Irish National Library Benefits From Tax-Credit Gifts
by Jason Gorringe, Tax-News.com, London
31 December 2001
A heritage scheme which allows donors to claim tax credits on items of national
significance has helped the National Library of Ireland to acquire £2m
worth of new collections in 2001. The library's annual review, published yesterday,
says it had one of its busiest years, with new acquisitions coming from 'contrasting
sides of the cultural spectrum'. One 'significant gift' highlighted by the library
was a long letter from Roger Casement to a member of his family in January 1903,
written on his return from an investigation of Belgian atrocities in the Congo.
One of the most important acquisitions was a 5,000-item collection of Sean
O'Casey's papers, formerly owned by the playwright's family. The Educational
Building Society paid £250,000 sterling for the collection, before donating
it earlier this month under the tax credits scheme.
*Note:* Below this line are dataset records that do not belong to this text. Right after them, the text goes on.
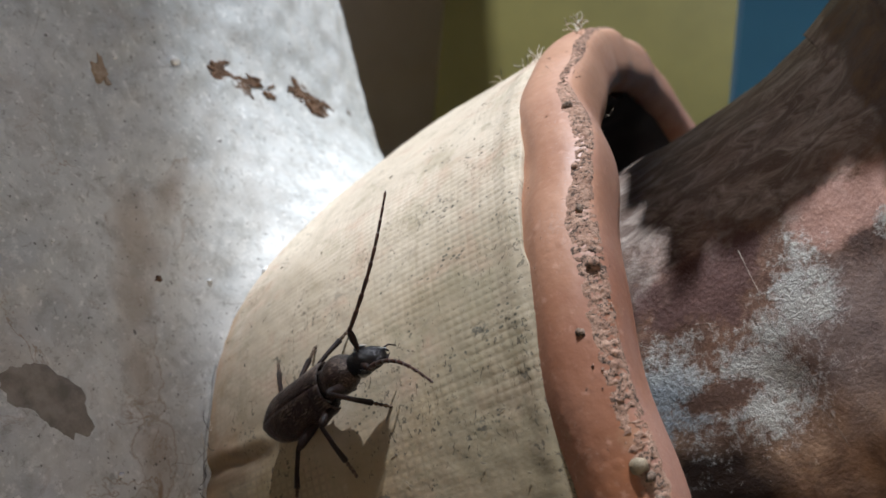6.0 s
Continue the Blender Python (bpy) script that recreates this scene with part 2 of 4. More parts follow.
def panel_material():
    g = Graph("weathered_grey_paint")
    at = g.place()
    tone = g.mix(g.band(g.noise(at, 16, 6, 0.62), 0.34, 0.66), (0.525, 0.55, 0.545), (0.695, 0.695, 0.665))
    tone = g.mix(g.band(g.noise(at, 120, 7, 0.75), 0.44, 0.66, (0.0, 0.50)), tone, (0.35, 0.375, 0.375))
    tone = g.mix(g.band(g.noise(at, 420, 5, 0.75), 0.54, 0.68, (0.0, 0.6)), tone, (0.80, 0.80, 0.77))
    tone = g.mix(g.band(g.noise(at, 650, 4, 0.7, 0.5), 0.58, 0.68, (0.0, 0.6)), tone, (0.22, 0.21, 0.19))
    tone = g.mix(g.band(g.noise(at, 70, 7, 0.72, 0.6), 0.48, 0.64, (0.0, 0.30)), tone, (0.38, 0.35, 0.31))
    tone = g.mix(g.band(g.noise(at, 240, 6, 0.75, 0.5), 0.50, 0.62, (0.0, 0.45)), tone, (0.34, 0.335, 0.31))
    tone = g.mix(g.band(g.noise(at, 900, 3, 0.6), 0.60, 0.68, (0.0, 0.6)), tone, (0.82, 0.82, 0.80))
    # brown washes, run together along the foot of the collar, with darker drying edges
    wash = g.band(g.noise(at, 24, 6, 0.7, 0.9), 0.54, 0.70, (0.0, 0.35))
    for centre, size, turn in (((0.0475, 0.0690, -0.068), (0.0088, 0.0052, 1), -62), ((0.0535, 0.0600, -0.068), (0.0088, 0.0044, 1), -62), ((0.0590, 0.0500, -0.068), (0.0080, 0.0036, 1), -70), ((0.0630, 0.0400, -0.068), (0.0062, 0.0030, 1), -65),
                               ((0.0720, 0.0345, -0.070), (0.0062, 0.0022, 1), -10), ((0.0810, 0.0310, -0.070), (0.0046, 0.0024, 1), -30), ((0.0870, 0.0300, -0.071), (0.0042, 0.0018, 1), -20), ((0.0780, 0.0730, -0.070), (0.0060, 0.0035, 1), -30), ((0.0350, 0.0735, -0.068), (0.0080, 0.0028, 1), -30)):
        far = g.stroke(at, centre, size, turn, 0.6, 100)
        wash = g.sums("MAXIMUM", wash, g.band(far, 0.20, 1.15, (0.62, 0.0)))
        rim = g.band(g.sums("ABSOLUTE", g.sums("ADD", far, -0.93)), 0.0, 0.10, (0.75, 0.0))
        wash = g.sums("MAXIMUM", wash, g.sums("MULTIPLY", rim, g.band(g.noise(at, 55, 3), 0.45, 0.60)))
    tone = g.mix(wash, tone, g.mix(g.noise(at, 260, 5, 0.7), (0.24, 0.18, 0.125), (0.42, 0.345, 0.26)))
    for centre, size, turn in (((0.0790, 0.0318, -0.070), (0.0042, 0.0010, 1), -40), ((0.0655, 0.0350, -0.069), (0.0032, 0.0006, 1), -65), ((0.0850, 0.0290, -0.071), (0.0030, 0.0008, 1), -10)):
        tone = g.mix(g.band(g.stroke(at, centre, size, turn, 0.7, 260), 0.4, 1.1, (0.75, 0.0)), tone, g.mix(g.noise(at, 600, 4, 0.7), (0.17, 0.095, 0.045), (0.36, 0.24, 0.13)))
    vein = g.sums("ABSOLUTE", g.sums("ADD", g.noise(at, 95, 5, 0.62, 0.7), -0.5))
    patch = g.band(g.blot(at, (0.058, 0.056, -0.068), (0.032, 0.036, 0.05), 0.4, 45), 0.5, 1.1, (0.7, 0.0))
    tone = g.mix(g.sums("MULTIPLY", g.band(vein, 0.002, 0.014, (1.0, 0.0)), g.sums("MULTIPLY", patch, g.band(g.noise(at, 70, 3), 0.45, 0.60))), tone, (0.27, 0.185, 0.115))
    tone = g.mix(g.band(g.noise(at, 1100, 2, 0.5), 0.69, 0.73, (0.0, 0.8)), tone, (0.07, 0.06, 0.05))
    scratch = g.sums("ABSOLUTE", g.sums("ADD", g.noise(at, 26, 3, 0.5, 0.4), -0.5))
    scratch = g.sums("MULTIPLY", g.band(scratch, 0.0, 0.0035, (0.8, 0.0)), g.band(g.noise(at, 60, 2), 0.56, 0.62))
    tone = g.mix(scratch, tone, (0.13, 0.10, 0.075))
    relief = g.sums("ADD", g.noise(at, 800, 5, 0.75), g.sums("MULTIPLY", g.noise(at, 150, 5, 0.65), 0.6))
    return g.finish(tone, g.band(g.noise(at, 140, 5), 0.3, 0.7, (0.36, 0.56)), relief, 0.35, 0.00022)


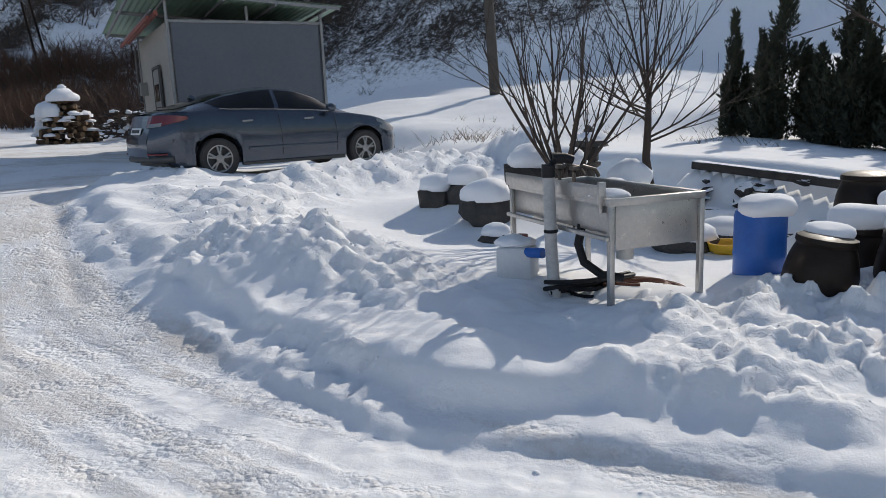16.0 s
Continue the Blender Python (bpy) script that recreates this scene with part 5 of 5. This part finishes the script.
outdoor_sink()
stand = thing("stand_pipe", (-5.80, 16.84, 0.0), "grey plastic water stand-pipe with a black elbow beside the sink", "pipe")
part("pipe", Geo().tube([(0.03, 0, 0.05), (0.0, 0, 0.6), (-0.01, 0, 1.10)], [0.045, 0.044, 0.043], 16), "pvc", stand)
part("elbow", Geo().tube([(-0.01, 0, 1.08), (-0.01, 0, 1.16), (0.02, 0.02, 1.21), (0.09, 0.06, 1.21), (0.14, 0.09, 1.19)], [0.05, 0.05, 0.046, 0.036, 0.034], 14), "black", stand, "black plastic elbow")
part("tie", Geo().lathe((0.0, 0, 0.70), [(0.047, -0.012), (0.052, 0), (0.047, 0.012)], 14, cap=False), "black", stand)

jug = thing("water_jug", (-6.16, 17.2, height(-6.16, 17.2) - 0.03), "milky white plastic water can with a blue cap", "water can")
part("body", Geo().box((0, 0, 0.13), (0.30, 0.24, 0.27), bevel=0.05), "whiteplastic", jug)
part("tap", Geo().tube([(0.10, -0.08, 0.22), (0.24, -0.13, 0.23)], 0.04, 12), "blue", jug, "blue plastic tap")
part("lid", Geo().tube([(0.02, 0.06, 0.26), (0.02, 0.06, 0.335)], 0.05, 14), "rustred", jug, "red screw lid")
part("snow_cap", Geo().blob((-0.02, 0.02, 0.28), (0.16, 0.13, 0.06), 0.15, 3, 1.2, -0.3), "snow", jug)

coil = thing("hose_coil", (-5.35, 17.05, height(-5.35, 17.05) - 0.05), "coiled orange-brown rubber hose under the sink", "hose")
pts = [Vector((0.12 + math.cos(a) * (0.34 - 0.006 * a), 0.10 + math.sin(a) * (0.30 - 0.006 * a), 0.05 + 0.012 * math.sin(a * 1.3) + 0.002 * a)) for a in np.linspace(0, 30, 140)]
part("coil", Geo().tube(pts, 0.014, 8), "hosered", coil)
pts = [Vector((-0.22 + math.cos(a) * (0.10 + 0.006 * a), -0.02 + math.sin(a * 1.07) * (0.12 + 0.005 * a), 0.05 + 0.03 * math.sin(a * 0.8) + 0.003 * a)) for a in np.linspace(0, 34, 150)]
part("black_coil", Geo().tube(pts, 0.016, 8), "black", coil)
part("snow_mound", Geo().blob((0.24, -0.06, 0.0), (0.46, 0.30, 0.13), 0.2, 3, 8.0), "snow", coil, smooth="all")

barrel = thing("plastic_barrel", (-4.42, 17.88, -0.04), "bright blue plastic barrel with a thick snow cap", "barrel")
part("body", Geo().lathe((0, 0, 0), [(0.225, 0.0), (0.238, 0.03), (0.24, 0.18), (0.245, 0.20), (0.24, 0.22), (0.24, 0.40), (0.245, 0.42), (0.24, 0.44), (0.24, 0.72), (0.225, 0.76), (0.1, 0.765)], 32), "blue", barrel)
barrel.scale = (0.80, 0.80, 1.0)
snow_cap(barrel, (0.02, 0, 0.755), 0.245, 0.12, 2.0, squash=1.12, shift=(0.03, -0.02))


def jar(x, y, z, r, h, seed, cap, label, lidded=True, tilt=0.0):
    e = thing("earthen_jar", (x, y, z), label, "jar", group="earthen jars by the bank")
    part("body", Geo().lathe((0, 0, 0), [(r * 0.80, 0), (r * 0.93, h * 0.12), (r, h * 0.32), (r * 0.985, h * 0.5), (r * 0.92, h * 0.72), (r * 0.82, h * 0.9), (r * 0.77, h * 0.96), (r * 0.79, h)], 28), "jar", e)
    if lidded:
        part("lid", Geo().lathe((0, 0, h * 0.98), [(r * 0.78, 0), (r * 0.82, 0.015), (r * 0.80, 0.05), (r * 0.6, 0.07), (r * 0.15, 0.08), (0.02, 0.08)], 28), "jar", e, "dark glazed lid")
    e.rotation_euler = (tilt, 0.4 * tilt, seed * 1.3)
    if cap:
        snow_cap(e, (0, 0, h * 0.98 + (0.055 if lidded else 0)), r * 0.76 * (1 if cap > 0.09 else 0.8), cap, seed, shift=((0, 0) if cap > 0.09 else (r * 0.25, 0)))
    return e


jar(-4.06, 17.36, 0.16, 0.245, 0.41, 1, 0.08, "dark brown glazed earthen jar, lid half clear of snow", tilt=0.12)
jar(-3.47, 17.50, 0.20, 0.23, 0.40, 2, 0.10, "dark brown earthen jar standing in snow by the bank", tilt=-0.07)
jar(-3.18, 17.72, 0.20, 0.21, 0.43, 3, 0.10, "dark brown earthen jar standing in snow by the bank", tilt=0.08)
jar(-3.72, 18.05, 0.12, 0.28, 0.42, 4, 0.15, "dark earthen jar under a thick snow cap")
jar(-3.57, 19.0, 0.32, 0.26, 0.52, 5, 0.0, "dark brown earthen jar with a bare lid")
jar(-3.34, 18.6, 0.18, 0.25, 0.44, 6, 0.13, "dark earthen jar under a thick snow cap")
jar(-2.69, 17.95, 0.0, 0.27, 0.44, 7, 0.17, "dark earthen jar under a thick snow cap")

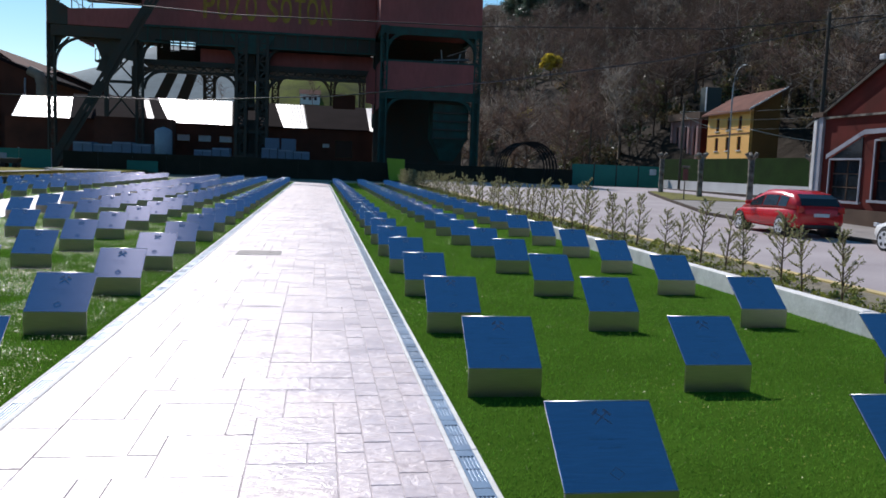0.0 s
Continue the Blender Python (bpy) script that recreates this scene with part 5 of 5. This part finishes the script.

Among items purchased by the library this year was an extensive collection
of papers generated over three centuries by the Leslie family of Glaslough,
Co Monaghan. The collection was bought for a six-figure sum. Other acquisitions
include the letters of Anthony Cronin to correspondents such as Myles na gCopaleen,
Patrick Kavanagh and Francis Stuart, a previously unpublished and unrecorded
archive of Yeats family letters extending over a 16-year period, and the papers
of the late General Eoin O'Duffy, one of the founders of the Blueshirt movement
and a member of the Irish Brigade, which he led in support of Franco's fascist
movement in Spain.
Papers relating to the early days of the Abbey Theatre are contained in the
newly-acquired archive of Thomas Keohler, who was a member of the theatre's
business committee. Another acquisition is a collection of papers from members
of the Fitzgerald family (Dukes of Leinster).